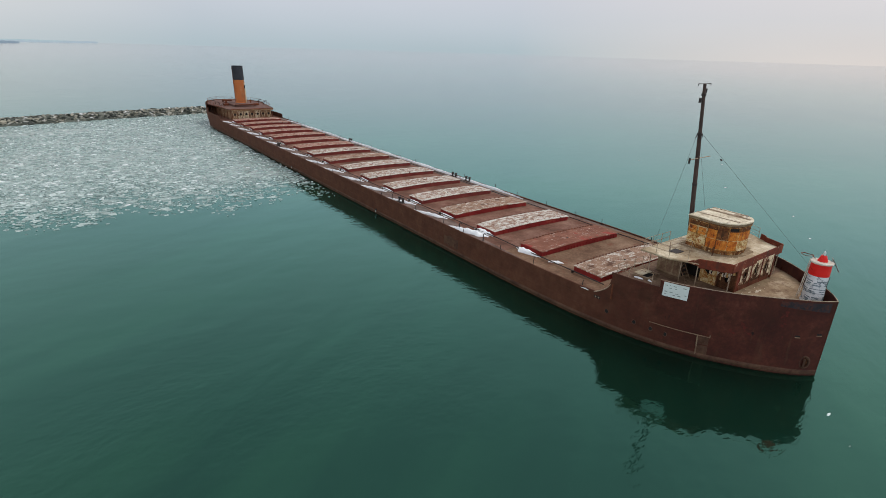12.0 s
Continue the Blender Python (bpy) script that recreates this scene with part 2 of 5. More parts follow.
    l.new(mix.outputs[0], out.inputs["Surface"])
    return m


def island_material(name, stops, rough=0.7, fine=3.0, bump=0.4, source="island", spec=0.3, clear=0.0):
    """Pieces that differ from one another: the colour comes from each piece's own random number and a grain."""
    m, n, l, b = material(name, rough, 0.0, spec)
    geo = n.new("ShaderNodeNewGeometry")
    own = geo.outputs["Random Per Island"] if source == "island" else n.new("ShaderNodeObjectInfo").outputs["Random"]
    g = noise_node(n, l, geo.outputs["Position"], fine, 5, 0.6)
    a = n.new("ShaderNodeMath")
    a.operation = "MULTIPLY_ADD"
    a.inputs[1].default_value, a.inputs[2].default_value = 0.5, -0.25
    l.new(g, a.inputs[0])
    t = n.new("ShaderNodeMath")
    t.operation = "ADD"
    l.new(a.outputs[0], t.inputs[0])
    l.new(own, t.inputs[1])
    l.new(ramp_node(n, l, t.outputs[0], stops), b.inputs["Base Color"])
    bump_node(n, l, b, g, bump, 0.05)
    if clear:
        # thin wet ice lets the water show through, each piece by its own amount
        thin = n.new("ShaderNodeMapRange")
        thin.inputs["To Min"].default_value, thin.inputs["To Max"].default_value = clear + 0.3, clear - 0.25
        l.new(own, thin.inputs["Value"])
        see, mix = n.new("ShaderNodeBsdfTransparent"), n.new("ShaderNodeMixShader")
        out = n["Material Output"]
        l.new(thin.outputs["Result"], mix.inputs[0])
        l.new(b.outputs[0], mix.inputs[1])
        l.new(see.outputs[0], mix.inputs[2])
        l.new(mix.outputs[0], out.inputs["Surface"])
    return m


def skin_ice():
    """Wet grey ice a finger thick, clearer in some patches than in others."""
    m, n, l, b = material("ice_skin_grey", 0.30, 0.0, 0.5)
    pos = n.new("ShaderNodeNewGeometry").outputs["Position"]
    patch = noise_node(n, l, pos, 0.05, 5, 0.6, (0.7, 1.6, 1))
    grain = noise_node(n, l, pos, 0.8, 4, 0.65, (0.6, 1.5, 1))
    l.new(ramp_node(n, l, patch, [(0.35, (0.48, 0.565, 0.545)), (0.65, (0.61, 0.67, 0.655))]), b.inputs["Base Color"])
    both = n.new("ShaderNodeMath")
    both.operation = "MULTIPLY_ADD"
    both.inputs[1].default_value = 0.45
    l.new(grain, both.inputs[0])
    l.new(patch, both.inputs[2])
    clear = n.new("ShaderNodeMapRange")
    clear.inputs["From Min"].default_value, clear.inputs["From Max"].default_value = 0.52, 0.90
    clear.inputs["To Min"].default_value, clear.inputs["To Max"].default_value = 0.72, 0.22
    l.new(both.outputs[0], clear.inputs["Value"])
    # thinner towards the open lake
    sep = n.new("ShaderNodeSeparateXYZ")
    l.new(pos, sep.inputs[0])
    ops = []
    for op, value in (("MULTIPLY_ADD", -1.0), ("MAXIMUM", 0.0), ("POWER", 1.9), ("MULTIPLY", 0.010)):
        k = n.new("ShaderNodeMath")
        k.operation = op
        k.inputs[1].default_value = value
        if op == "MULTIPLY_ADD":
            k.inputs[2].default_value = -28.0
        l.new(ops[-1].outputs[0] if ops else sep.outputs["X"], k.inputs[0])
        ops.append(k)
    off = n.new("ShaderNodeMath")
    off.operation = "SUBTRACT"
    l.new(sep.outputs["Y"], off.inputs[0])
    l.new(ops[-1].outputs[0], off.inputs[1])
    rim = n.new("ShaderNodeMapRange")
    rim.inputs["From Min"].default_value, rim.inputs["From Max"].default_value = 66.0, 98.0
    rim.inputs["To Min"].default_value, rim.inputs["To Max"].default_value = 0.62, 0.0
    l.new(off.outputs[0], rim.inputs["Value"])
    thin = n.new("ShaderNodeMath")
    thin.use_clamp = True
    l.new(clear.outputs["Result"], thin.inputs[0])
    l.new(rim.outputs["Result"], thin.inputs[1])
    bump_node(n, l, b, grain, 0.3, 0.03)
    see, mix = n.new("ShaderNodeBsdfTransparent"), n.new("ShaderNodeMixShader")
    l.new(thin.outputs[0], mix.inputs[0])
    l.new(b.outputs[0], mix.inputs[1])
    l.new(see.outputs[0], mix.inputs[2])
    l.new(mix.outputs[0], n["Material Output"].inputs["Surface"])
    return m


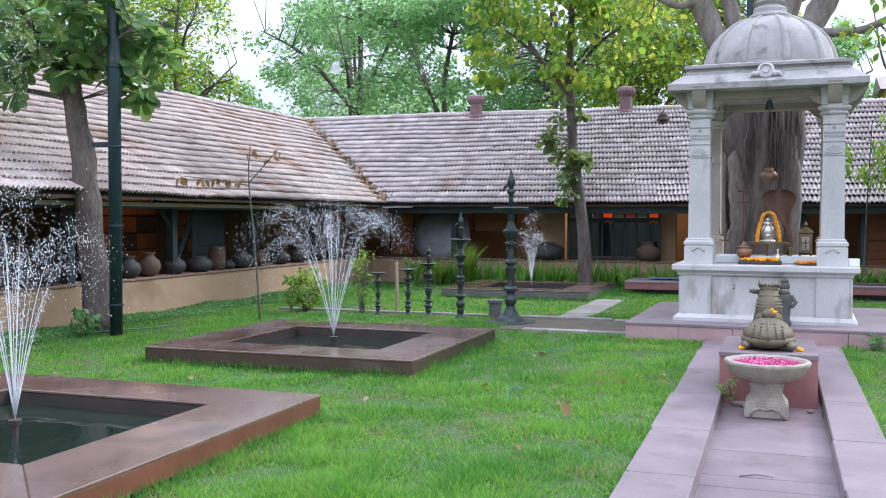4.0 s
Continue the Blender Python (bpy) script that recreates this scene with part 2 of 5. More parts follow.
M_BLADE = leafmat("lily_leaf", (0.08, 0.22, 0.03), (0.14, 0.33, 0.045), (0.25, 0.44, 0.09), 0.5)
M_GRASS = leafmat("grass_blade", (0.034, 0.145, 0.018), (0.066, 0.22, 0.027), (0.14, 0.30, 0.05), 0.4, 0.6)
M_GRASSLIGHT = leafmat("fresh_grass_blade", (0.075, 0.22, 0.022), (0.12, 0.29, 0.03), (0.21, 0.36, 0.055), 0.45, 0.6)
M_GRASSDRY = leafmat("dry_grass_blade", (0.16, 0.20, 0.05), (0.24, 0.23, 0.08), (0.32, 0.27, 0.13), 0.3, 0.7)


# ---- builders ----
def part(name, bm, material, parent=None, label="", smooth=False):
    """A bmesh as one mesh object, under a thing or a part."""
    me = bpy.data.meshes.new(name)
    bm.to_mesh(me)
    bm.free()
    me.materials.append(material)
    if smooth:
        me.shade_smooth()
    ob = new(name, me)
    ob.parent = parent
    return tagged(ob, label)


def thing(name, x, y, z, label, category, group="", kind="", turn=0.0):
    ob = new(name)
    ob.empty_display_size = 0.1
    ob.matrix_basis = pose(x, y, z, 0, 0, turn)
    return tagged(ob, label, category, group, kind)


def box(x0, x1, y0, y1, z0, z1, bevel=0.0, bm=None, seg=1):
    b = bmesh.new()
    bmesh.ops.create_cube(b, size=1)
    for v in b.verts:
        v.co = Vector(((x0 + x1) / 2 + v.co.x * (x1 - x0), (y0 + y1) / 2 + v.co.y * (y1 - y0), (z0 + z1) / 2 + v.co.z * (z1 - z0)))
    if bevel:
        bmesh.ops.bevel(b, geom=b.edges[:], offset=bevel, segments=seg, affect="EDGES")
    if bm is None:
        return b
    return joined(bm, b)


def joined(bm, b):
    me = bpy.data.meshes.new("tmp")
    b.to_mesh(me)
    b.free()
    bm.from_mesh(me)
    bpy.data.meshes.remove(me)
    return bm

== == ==

**Given exercise**
Repeat the lines above exactly, and keep every picture out.

**Result of this exercise**
12.0 s
Continue the Blender Python (bpy) script that recreates this scene with part 2 of 5. More parts follow.
    l.new(mix.outputs[0], out.inputs["Surface"])
    return m


def island_material(name, stops, rough=0.7, fine=3.0, bump=0.4, source="island", spec=0.3, clear=0.0):
    """Pieces that differ from one another: the colour comes from each piece's own random number and a grain."""
    m, n, l, b = material(name, rough, 0.0, spec)
    geo = n.new("ShaderNodeNewGeometry")
    own = geo.outputs["Random Per Island"] if source == "island" else n.new("ShaderNodeObjectInfo").outputs["Random"]
    g = noise_node(n, l, geo.outputs["Position"], fine, 5, 0.6)
    a = n.new("ShaderNodeMath")
    a.operation = "MULTIPLY_ADD"
    a.inputs[1].default_value, a.inputs[2].default_value = 0.5, -0.25
    l.new(g, a.inputs[0])
    t = n.new("ShaderNodeMath")
    t.operation = "ADD"
    l.new(a.outputs[0], t.inputs[0])
    l.new(own, t.inputs[1])
    l.new(ramp_node(n, l, t.outputs[0], stops), b.inputs["Base Color"])
    bump_node(n, l, b, g, bump, 0.05)
    if clear:
        # thin wet ice lets the water show through, each piece by its own amount
        thin = n.new("ShaderNodeMapRange")
        thin.inputs["To Min"].default_value, thin.inputs["To Max"].default_value = clear + 0.3, clear - 0.25
        l.new(own, thin.inputs["Value"])
        see, mix = n.new("ShaderNodeBsdfTransparent"), n.new("ShaderNodeMixShader")
        out = n["Material Output"]
        l.new(thin.outputs["Result"], mix.inputs[0])
        l.new(b.outputs[0], mix.inputs[1])
        l.new(see.outputs[0], mix.inputs[2])
        l.new(mix.outputs[0], out.inputs["Surface"])
    return m


def skin_ice():
    """Wet grey ice a finger thick, clearer in some patches than in others."""
    m, n, l, b = material("ice_skin_grey", 0.30, 0.0, 0.5)
    pos = n.new("ShaderNodeNewGeometry").outputs["Position"]
    patch = noise_node(n, l, pos, 0.05, 5, 0.6, (0.7, 1.6, 1))
    grain = noise_node(n, l, pos, 0.8, 4, 0.65, (0.6, 1.5, 1))
    l.new(ramp_node(n, l, patch, [(0.35, (0.48, 0.565, 0.545)), (0.65, (0.61, 0.67, 0.655))]), b.inputs["Base Color"])
    both = n.new("ShaderNodeMath")
    both.operation = "MULTIPLY_ADD"
    both.inputs[1].default_value = 0.45
    l.new(grain, both.inputs[0])
    l.new(patch, both.inputs[2])
    clear = n.new("ShaderNodeMapRange")
    clear.inputs["From Min"].default_value, clear.inputs["From Max"].default_value = 0.52, 0.90
    clear.inputs["To Min"].default_value, clear.inputs["To Max"].default_value = 0.72, 0.22
    l.new(both.outputs[0], clear.inputs["Value"])
    # thinner towards the open lake
    sep = n.new("ShaderNodeSeparateXYZ")
    l.new(pos, sep.inputs[0])
    ops = []
    for op, value in (("MULTIPLY_ADD", -1.0), ("MAXIMUM", 0.0), ("POWER", 1.9), ("MULTIPLY", 0.010)):
        k = n.new("ShaderNodeMath")
        k.operation = op
        k.inputs[1].default_value = value
        if op == "MULTIPLY_ADD":
            k.inputs[2].default_value = -28.0
        l.new(ops[-1].outputs[0] if ops else sep.outputs["X"], k.inputs[0])
        ops.append(k)
    off = n.new("ShaderNodeMath")
    off.operation = "SUBTRACT"
    l.new(sep.outputs["Y"], off.inputs[0])
    l.new(ops[-1].outputs[0], off.inputs[1])
    rim = n.new("ShaderNodeMapRange")
    rim.inputs["From Min"].default_value, rim.inputs["From Max"].default_value = 66.0, 98.0
    rim.inputs["To Min"].default_value, rim.inputs["To Max"].default_value = 0.62, 0.0
    l.new(off.outputs[0], rim.inputs["Value"])
    thin = n.new("ShaderNodeMath")
    thin.use_clamp = True
    l.new(clear.outputs["Result"], thin.inputs[0])
    l.new(rim.outputs["Result"], thin.inputs[1])
    bump_node(n, l, b, grain, 0.3, 0.03)
    see, mix = n.new("ShaderNodeBsdfTransparent"), n.new("ShaderNodeMixShader")
    l.new(thin.outputs[0], mix.inputs[0])
    l.new(b.outputs[0], mix.inputs[1])
    l.new(see.outputs[0], mix.inputs[2])
    l.new(mix.outputs[0], n["Material Output"].inputs["Surface"])
    return m


4.0 s
Continue the Blender Python (bpy) script that recreates this scene with part 2 of 5. More parts follow.
M_BLADE = leafmat("lily_leaf", (0.08, 0.22, 0.03), (0.14, 0.33, 0.045), (0.25, 0.44, 0.09), 0.5)
M_GRASS = leafmat("grass_blade", (0.034, 0.145, 0.018), (0.066, 0.22, 0.027), (0.14, 0.30, 0.05), 0.4, 0.6)
M_GRASSLIGHT = leafmat("fresh_grass_blade", (0.075, 0.22, 0.022), (0.12, 0.29, 0.03), (0.21, 0.36, 0.055), 0.45, 0.6)
M_GRASSDRY = leafmat("dry_grass_blade", (0.16, 0.20, 0.05), (0.24, 0.23, 0.08), (0.32, 0.27, 0.13), 0.3, 0.7)


# ---- builders ----
def part(name, bm, material, parent=None, label="", smooth=False):
    """A bmesh as one mesh object, under a thing or a part."""
    me = bpy.data.meshes.new(name)
    bm.to_mesh(me)
    bm.free()
    me.materials.append(material)
    if smooth:
        me.shade_smooth()
    ob = new(name, me)
    ob.parent = parent
    return tagged(ob, label)


def thing(name, x, y, z, label, category, group="", kind="", turn=0.0):
    ob = new(name)
    ob.empty_display_size = 0.1
    ob.matrix_basis = pose(x, y, z, 0, 0, turn)
    return tagged(ob, label, category, group, kind)


def box(x0, x1, y0, y1, z0, z1, bevel=0.0, bm=None, seg=1):
    b = bmesh.new()
    bmesh.ops.create_cube(b, size=1)
    for v in b.verts:
        v.co = Vector(((x0 + x1) / 2 + v.co.x * (x1 - x0), (y0 + y1) / 2 + v.co.y * (y1 - y0), (z0 + z1) / 2 + v.co.z * (z1 - z0)))
    if bevel:
        bmesh.ops.bevel(b, geom=b.edges[:], offset=bevel, segments=seg, affect="EDGES")
    if bm is None:
        return b
    return joined(bm, b)


def joined(bm, b):
    me = bpy.data.meshes.new("tmp")
    b.to_mesh(me)
    b.free()
    bm.from_mesh(me)
    bpy.data.meshes.remove(me)
    return bm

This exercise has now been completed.